After profiling I found that the most time (by far) was being spent on finding the neighbors. Reading in the data initially and deciding on the most likely classification once the neighbors were found were pretty minor, comparatively.

My original implementation was something like the following:

#seed with first k items

neighbors = [(distance(x, item), i) for i, x in enumerate(training[:k])]

neighbors.sort(key=operator.itemgetter(0))

#look for closer items

for i, x in enumerate(training[k:]):

dis = distance(x, item)

if dis < neighbors[0][0]:

neighbors[0] = (dis, i)

neighbors.sort(key=operator.itemgetter(0))

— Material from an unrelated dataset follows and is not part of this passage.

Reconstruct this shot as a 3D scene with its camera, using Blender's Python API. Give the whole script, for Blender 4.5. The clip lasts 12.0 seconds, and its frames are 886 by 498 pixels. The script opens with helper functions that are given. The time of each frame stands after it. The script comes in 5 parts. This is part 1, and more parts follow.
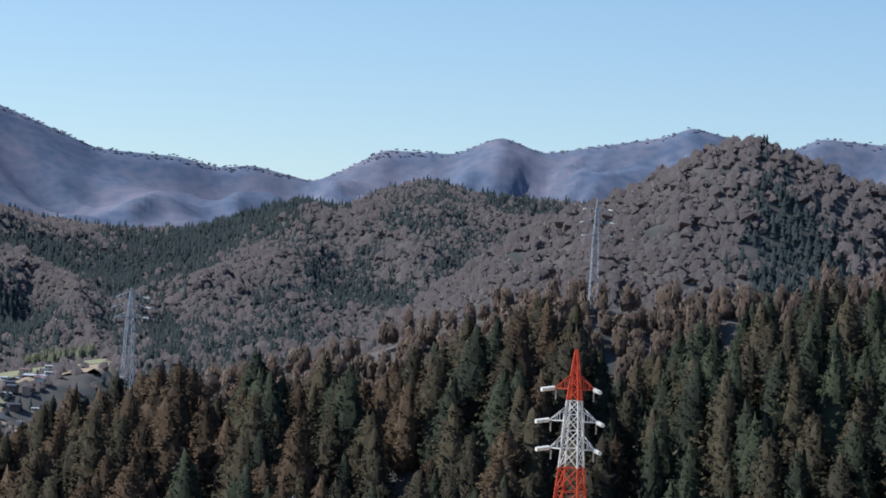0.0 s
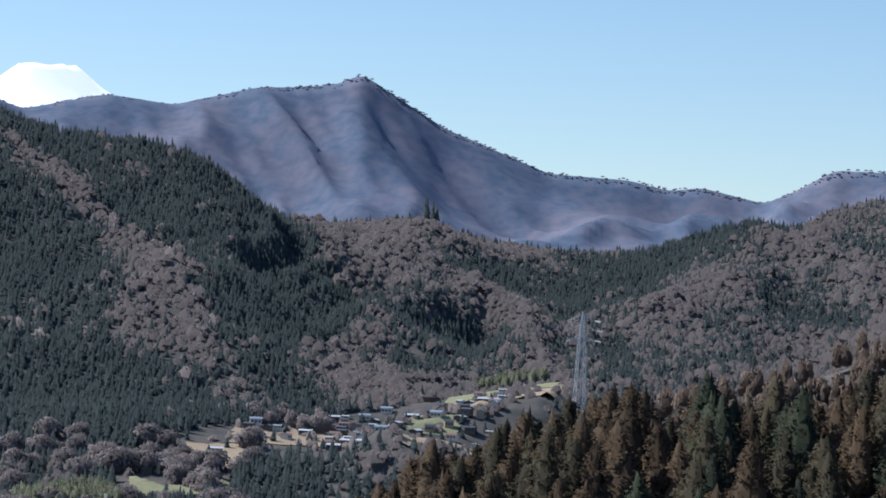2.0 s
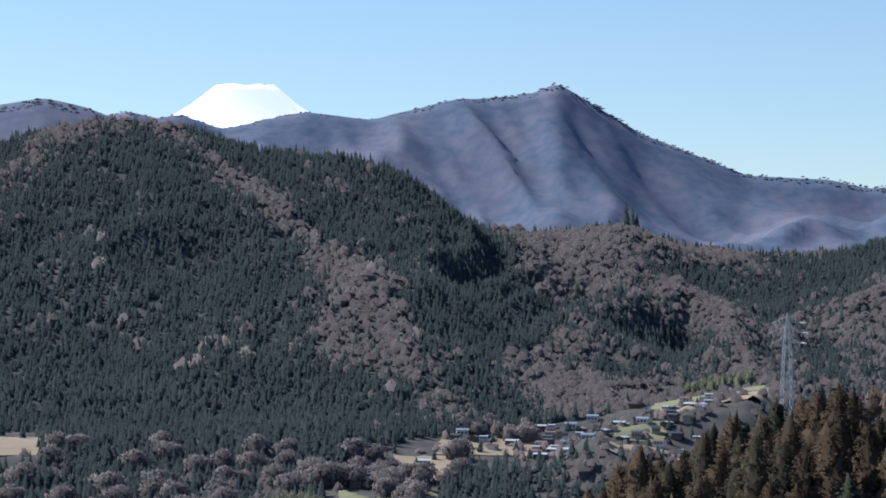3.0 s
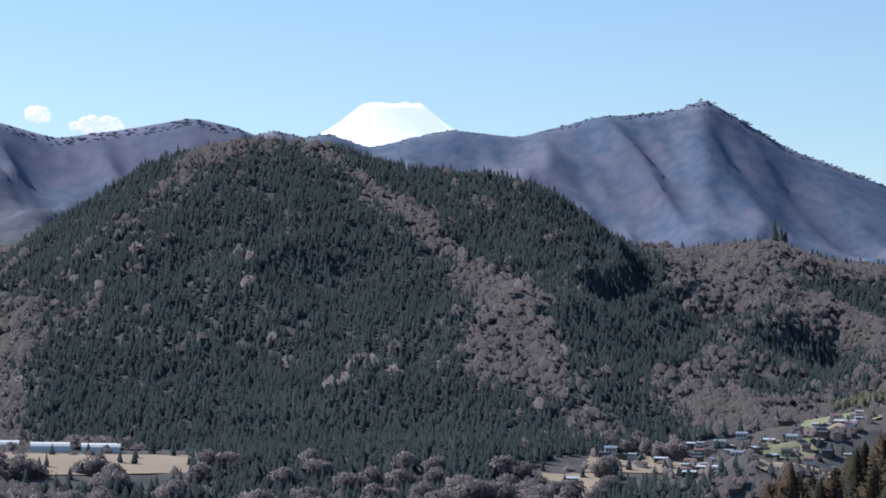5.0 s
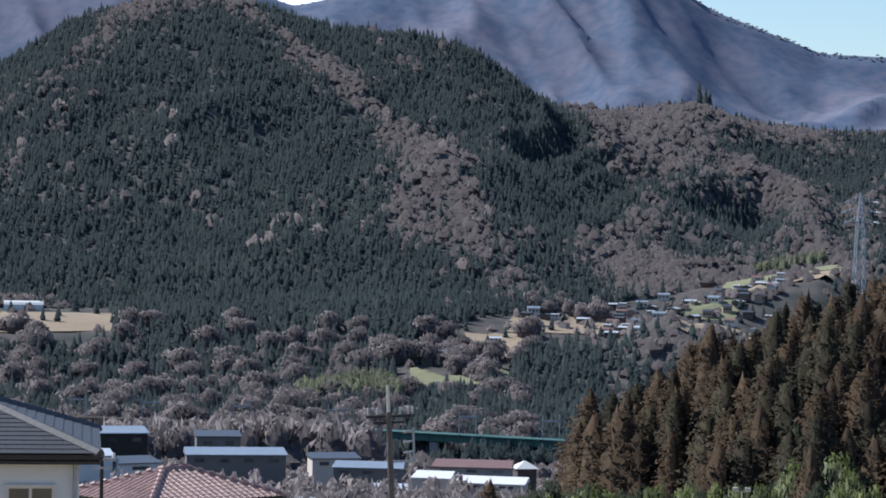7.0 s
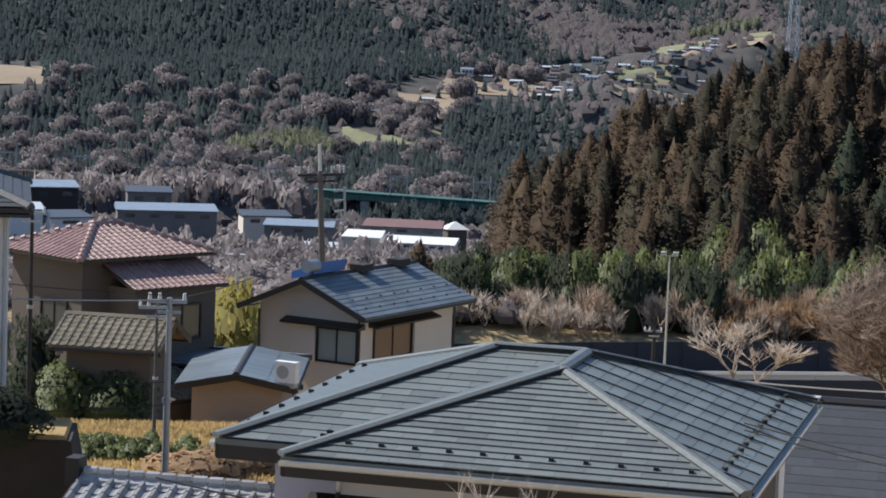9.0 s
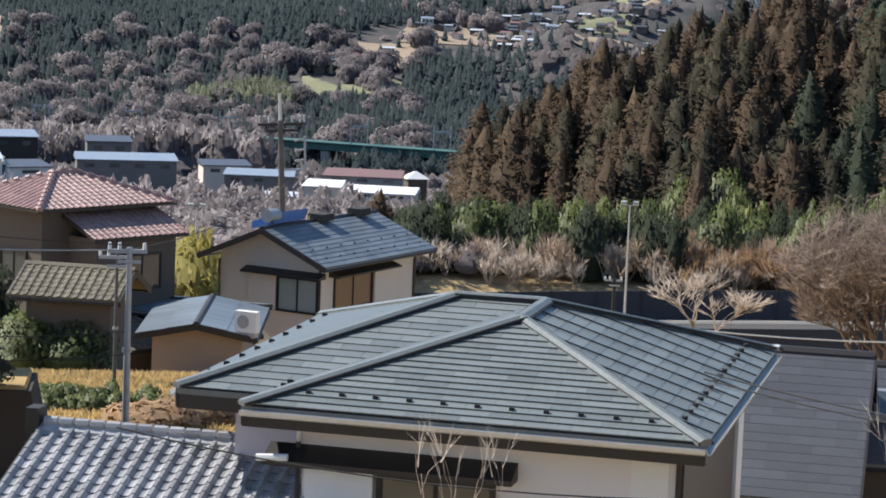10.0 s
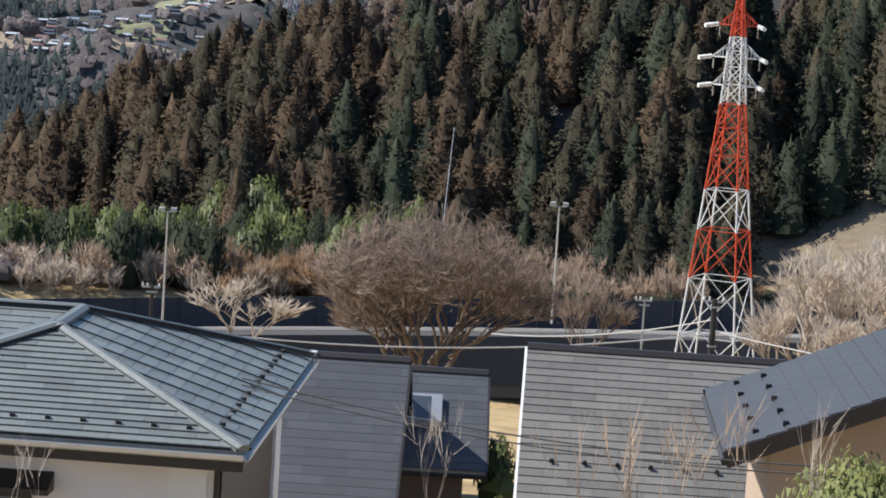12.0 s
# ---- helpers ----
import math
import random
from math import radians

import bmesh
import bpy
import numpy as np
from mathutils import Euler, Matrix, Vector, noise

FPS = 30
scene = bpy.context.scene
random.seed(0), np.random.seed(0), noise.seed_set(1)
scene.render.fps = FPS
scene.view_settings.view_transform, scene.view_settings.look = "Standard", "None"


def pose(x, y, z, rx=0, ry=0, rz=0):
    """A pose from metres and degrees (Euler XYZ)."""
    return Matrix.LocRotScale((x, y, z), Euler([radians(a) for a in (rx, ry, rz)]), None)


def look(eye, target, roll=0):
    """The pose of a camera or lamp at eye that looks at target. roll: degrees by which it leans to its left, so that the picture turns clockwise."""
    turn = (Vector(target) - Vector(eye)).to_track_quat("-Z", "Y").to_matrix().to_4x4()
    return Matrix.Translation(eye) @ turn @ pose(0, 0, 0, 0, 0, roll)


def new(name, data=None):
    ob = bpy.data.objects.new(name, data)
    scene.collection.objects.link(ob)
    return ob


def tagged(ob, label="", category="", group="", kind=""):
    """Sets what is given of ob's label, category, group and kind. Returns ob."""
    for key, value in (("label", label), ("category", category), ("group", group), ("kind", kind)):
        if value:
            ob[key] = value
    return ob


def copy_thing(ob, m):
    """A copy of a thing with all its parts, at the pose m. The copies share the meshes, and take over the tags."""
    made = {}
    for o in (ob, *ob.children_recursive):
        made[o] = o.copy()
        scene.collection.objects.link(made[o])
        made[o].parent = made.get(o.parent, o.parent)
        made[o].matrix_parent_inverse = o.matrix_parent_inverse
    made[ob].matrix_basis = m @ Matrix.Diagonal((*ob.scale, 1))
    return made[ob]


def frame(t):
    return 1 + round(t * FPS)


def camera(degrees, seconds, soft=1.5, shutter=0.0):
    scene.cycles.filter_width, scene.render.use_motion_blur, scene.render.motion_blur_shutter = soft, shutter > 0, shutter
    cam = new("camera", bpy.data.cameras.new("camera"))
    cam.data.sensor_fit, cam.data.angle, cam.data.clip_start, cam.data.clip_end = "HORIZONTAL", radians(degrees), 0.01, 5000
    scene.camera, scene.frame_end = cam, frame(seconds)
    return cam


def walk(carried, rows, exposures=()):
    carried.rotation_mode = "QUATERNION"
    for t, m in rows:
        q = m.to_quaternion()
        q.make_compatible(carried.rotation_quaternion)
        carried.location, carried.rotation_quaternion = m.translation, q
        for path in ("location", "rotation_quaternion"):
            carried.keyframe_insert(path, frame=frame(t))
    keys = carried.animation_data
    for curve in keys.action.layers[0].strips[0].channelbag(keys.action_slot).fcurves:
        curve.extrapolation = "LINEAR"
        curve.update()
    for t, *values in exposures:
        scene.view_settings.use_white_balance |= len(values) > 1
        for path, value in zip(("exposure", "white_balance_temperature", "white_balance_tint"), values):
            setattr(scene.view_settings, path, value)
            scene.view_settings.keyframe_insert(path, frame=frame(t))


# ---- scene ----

I computed the distance manually as below:

def distance(x, y):

d = 0

for i in range(0, len(x)):

d += (x[i]-y[i])**2

#d = sqrt(d) #can be cut for speed

return d

One of the tricks you'll hear again and again when optimising python is to let C code (compiled or built in libraries) do as much work as you can. I set up NumPy and stored each training and testing item as a NumPy array, and out came this:

def distance(x, y):

d = x-y

return dot(d, d)

The new version ran about twice as fast as the original, but still not fast enough to really be usable. I toyed with an alternate version that calculated the distance for each training item up front, sorted based on distance, and pulled out the first k items. It had about the same time for smallish training sets, but got worse and worse as the training data got larger. It was becoming obvious to me that I'd need to do some real problem solving.

I spent a while looking at the NumPy documentation and reconsidering the way I thought about the data. I knew there had to be a way to do the calculation in one (hopefully fast) set of operations, rather than all this silly looping and sorting/comparing. Then it occurred to me that what I really had was not a list, but a matrix of training data where each row was an individual item. All I really wanted to do was subtract the testing item from each row, square every entry in the resulting matrix, and sum the rows. The result would be an array of distances between the item and all rows in the matrix.

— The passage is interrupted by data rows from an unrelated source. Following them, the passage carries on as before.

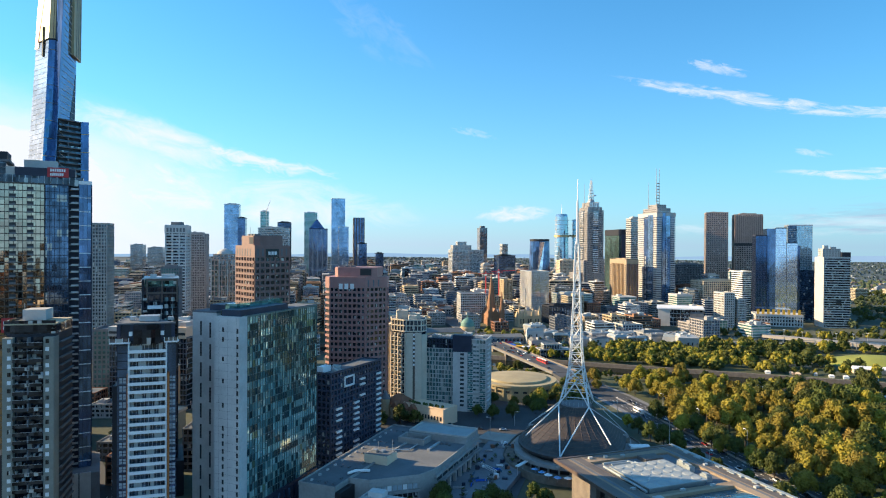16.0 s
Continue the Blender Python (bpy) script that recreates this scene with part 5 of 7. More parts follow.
part("spire_base", Geo().loft([(12, 14), (24, 14), (24, 36), (12, 36)], 209, [(16, 20), (20, 20), (20, 26), (16, 26)], 219), METAL, t)
mast(t, 18, 23, 217, 262, 0.9, METAL)
mast(t, 6, 30, 199, 250, 0.6, METAL)
for z, r in ((215, 6.5), (222, 6.0), (229, 5.2), (236, 4.4), (243, 3.4), (250, 2.4)):
    part("mast_ring", Geo().lathe([(0.6, z), (r, z), (r, z + 1.2), (0.6, z + 1.2)], 10, 18, 23), METAL, t)
    g = Geo()
    for k in range(4):
        a = k * math.pi / 2
        g.bar((18 + r * math.cos(a), 23 + r * math.sin(a), z), (18 + r * 0.8 * math.cos(a), 23 + r * 0.8 * math.sin(a), z + 7), 0.5)
    part("mast_strut", g, STEEL_WHITE, t)
part("dish", Geo().lathe([(0.01, 224), (3.4, 224.8), (3.4, 227), (0.01, 227.6)], 12, 27, 25), WHITE, t)

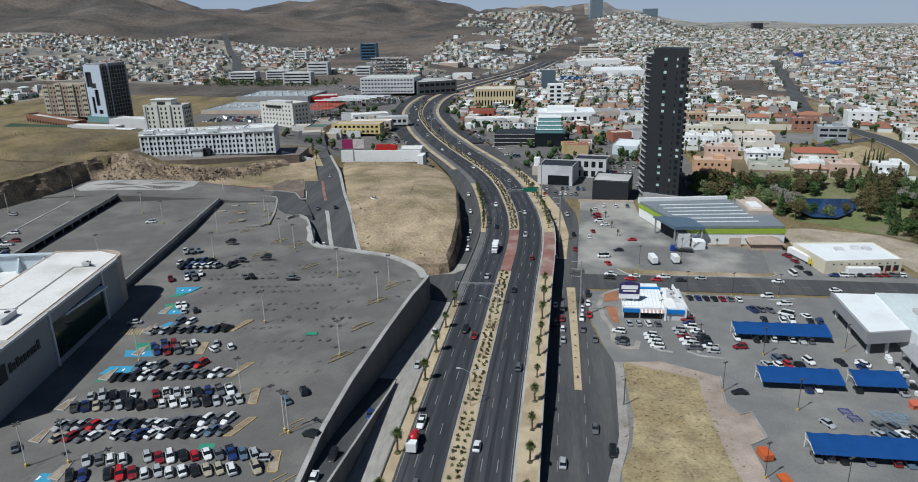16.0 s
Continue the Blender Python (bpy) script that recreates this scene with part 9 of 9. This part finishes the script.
for x, y in ((32.2, 122), (33.2, 121.6)):
    ob = thing("gate_post", "pale square gate post in the yard", "post", "gate posts", at=pose(x, y, -1.45))
    bm = bmesh.new(); box(bm, -0.25, 0.25, -0.25, 0.25, 0, 2.2); part("shaft", bm, M_LIGHTGREY, ob)
    bm = bmesh.new(); box(bm, -0.32, 0.32, -0.32, 0.32, 2.2, 2.35); part("cap", bm, M_CONC, ob)
fence("blue_wall", [(44, 226.6), (66, 226.8)], -2, 2.0, 0.3, M_SIGNBLUE, "long dark blue street wall")
fence("yard_fence", [(-0.5, 196), (0.5, 176), (-0.2, 160), (3.6, 146), (5.6, 137), (8, 127), (11.6, 119)], -1.5, 1.2, 0.15, M_CONC, "low pale fence along the sidewalk")
def guard_house():
    """A low pavilion with a grey sheet roof and an olive front slope."""
    ob = thing("guard_house", "low guard house with a grey sheet roof and olive eaves", "hut")
    slab(ob, "wall", [(14.6, 116.4), (20.6, 115.6), (21.6, 119.6), (16.6, 120.8)], -1.5, 1.2, mat("olive_wall", (0.22, 0.215, 0.12), 0.8, 0.1))
    slab(ob, "roof", [(14.2, 116.0), (21.0, 115.2), (22.4, 120.4), (16.8, 121.8)], [1.2, 1.2, 1.9, 1.9], [1.35, 1.35, 2.05, 2.05], mat("grey_sheet_roof", (0.42, 0.43, 0.37), 0.6, 0.12, 0.3, 2.0), "grey-green sheet roof")
    slab(ob, "eaves", [(12.6, 112.8), (20.8, 112.2), (21.0, 115.1), (14.2, 115.9)], [0.35, 0.35, 1.15, 1.15], [0.5, 0.5, 1.3, 1.3], mat("olive_sheet", (0.24, 0.24, 0.11), 0.6, 0.12, 0.3, 2.0), "olive sheet eaves")
    for x, y in ((13.0, 113.2), (16.6, 112.9), (20.4, 112.6)):
        bm = bmesh.new(); box(bm, x - 0.12, x + 0.12, y - 0.12, y + 0.12, -1.5, 0.5); part("post", bm, M_BARK, ob)
    return ob
guard_house()
simple_building("roof_deck", [(2.2, 170.5), (5.4, 169.5), (5.8, 173.5), (2.6, 174.5)], -1.5, 1.2, M_LIGHTGREY, M_CONC, "small grey utility hut by the fence", "hut", par=0.1)
for x, y, m in ((4.2, 149.0, mat("teal_tarp", (0.05, 0.30, 0.25), 0.6, 0.1)),):
    ob = thing("covered_trailer", "teal covered trailer with a rusty side", "trailer", at=pose(x, y, -1.45, 0, 0, 20))
    bm = bmesh.new(); box(bm, -1.9, 1.9, -0.9, 0.9, 0.3, 1.6); part("cover", bm, m, ob)
lotz = RIGHTZ(205)
bm = bmesh.new(); box(bm, 6.8, 10.4, 197.5, 203, lotz + 0.05, lotz + 0.075); tagged(finish("blue_bay_paint", bm, M_BAYBLUE), "blue painted accessible bay", "painted bay", kind="structure")
# roadside billboard beyond the warehouse
ob = thing("small_billboard", "pale billboard standing in the earth field", "billboard", at=pose(139, 402, -8, 0, 0, 10))
bm = bmesh.new(); box(bm, -4, 4, -0.15, 0.15, 1.2, 4.2); part("panel", bm, M_LIGHTGREY, ob)
for x in (-2.5, 2.5):
    bm = bmesh.new(); tube(bm, (x, 0, 0), (x, 0, 1.3), 0.12, n=6); part("post", bm, M_STEEL, ob)
# plastic displays and steel racks on the hardware store's lot
for x, y, c, lb in ((74.6, 299.2, (0.55, 0.14, 0.08), "coral plastic playhouse on display"), (75.8, 296, (0.03, 0.26, 0.14), "green plastic playhouse on display"), (76.8, 293, (0.62, 0.44, 0.02), "yellow plastic slide set on display"), (78.2, 291.4, (0.55, 0.20, 0.02), "orange plastic slide set on display"), (77.4, 274, (0.03, 0.24, 0.13), "green plastic playhouse on display"), (79.4, 271, (0.58, 0.16, 0.05), "orange plastic slide set on display"), (83.5, 262, (0.62, 0.46, 0.03), "yellow plastic slide set on display"), (84.6, 258.6, (0.08, 0.28, 0.05), "green plastic playhouse on display")):
    ob = thing("playhouse", lb, "playhouse", "plastic displays", at=pose(x, y, RIGHTZ(y) + 0.06, 0, 0, 20))
    m = mat("bright_plastic", c, 0.5, 0.1)
    bm = bmesh.new(); box(bm, -0.9, 0.9, -0.8, 0.8, 0, 1.2); part("body", bm, m, ob)
    bm = bmesh.new(); prism(bm, [(-1.1, -1.0), (1.1, -1.0), (1.1, 1.0), (-1.1, 1.0)], 1.2, [1.3, 1.3, 2.0, 2.0]); part("roof", bm, m, ob)
    bm = bmesh.new(); prism(bm, [(0.9, -0.4), (2.9, -0.4), (2.9, 0.4), (0.9, 0.4)], [0.9, 0.05, 0.05, 0.9], [1.05, 0.2, 0.2, 1.05]); part("slide", bm, m, ob)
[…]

I did just that. The two major perks to this were that it could be done mostly (if not entirely) in compiled NumPy code and that NumPy had a quick argmax function that would give me the index of the nearest neighbor's row in the training matrix (which would correspond to the index in the list of classifications.) What came out of that was the solution below:

#get array of distances between item and all others

distances = sqrt(((training-item)**2).sum(axis=1))

#get closest item to start with

closest = distances.argmin()

neighbors = (closest, )

#set current closest to large number and find next

for i in range(1, k):

distances[closest] = sys.maxint

closest = distances.argmin()

neighbors += (closest, )

It now runs at twice the speed of the version using the original algorithm with optimized distance function. For those keeping track, that's four times faster than my first attempt. It's definitely not as fast as having written it all in pretty much any compiled language, but it's snappy. I even added back in that slow square root operation because calling it once does it for each item in the final array and there's plenty of time to spare still.

Oddly enough, what I'm doing isn't really all that different from the original design. What made the difference was being open to viewing the data as something other than what I'd initially assumed it to be. It wasn't a list of training items to be manually compared to testing items one at a time, it was a matrix of points in a multidimensional space. I imagine the distances are still calculated in some sort of loop(s), but it isn't in my own slow Python code. It's in the trustworthy hands of the people behind NumPy, because their tool is the best one for the job.

As for further application, I think this is a lesson in search problems in general. Many searches can be optimized using mathematical properties of the data's domain or nifty data structures. For extra credit, check out kd Trees.